Today, more and more, I find myself injecting that sense of play into my fashion choices. Dying my hair outlandish colours, switching between – or co-mingling – the elegant and the crass or tacky, finding new parts of my body I can adorn with nail polish or makeup or jewellery. I enjoy making merry havoc with the “rules” of fashion for fat women, and while I am still usually presenting a high femme version of myself – with my cat’s eye eyeliner, squeaky giggle and flippy blonde hair if not with the clothes I’m wearing at the time – it is fun to mess around with how I feel and how others see me depending on what I’m wearing. Putting on makeup and picking which necklace to pair with which dress almost always feels like putting on my Girl costume, and I like it that way.

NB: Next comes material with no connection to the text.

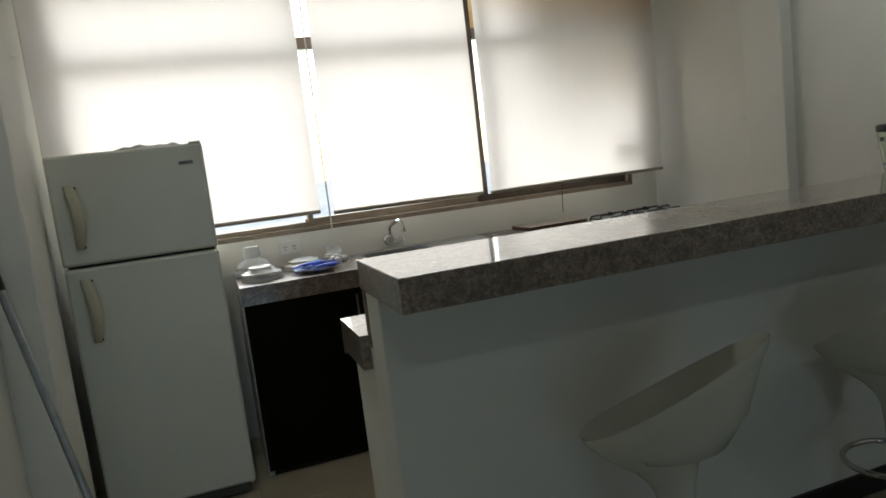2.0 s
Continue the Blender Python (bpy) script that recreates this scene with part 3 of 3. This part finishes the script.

Do you remember any treasured – or loathed – pieces of clothing from your childhood? Are your memories of clothes and accessories as vivid and charged as mine? I am curious to hear how different this experience is for people who are less femme than I am. Perhaps fashion has been particularly salient for me because it is one of the ways in which it is “acceptable” to explore and flaunt a high femme identity, but I suspect clothing and adornment are significant (perhaps in different ways) to those who aren’t femme and/or aren’t women as well.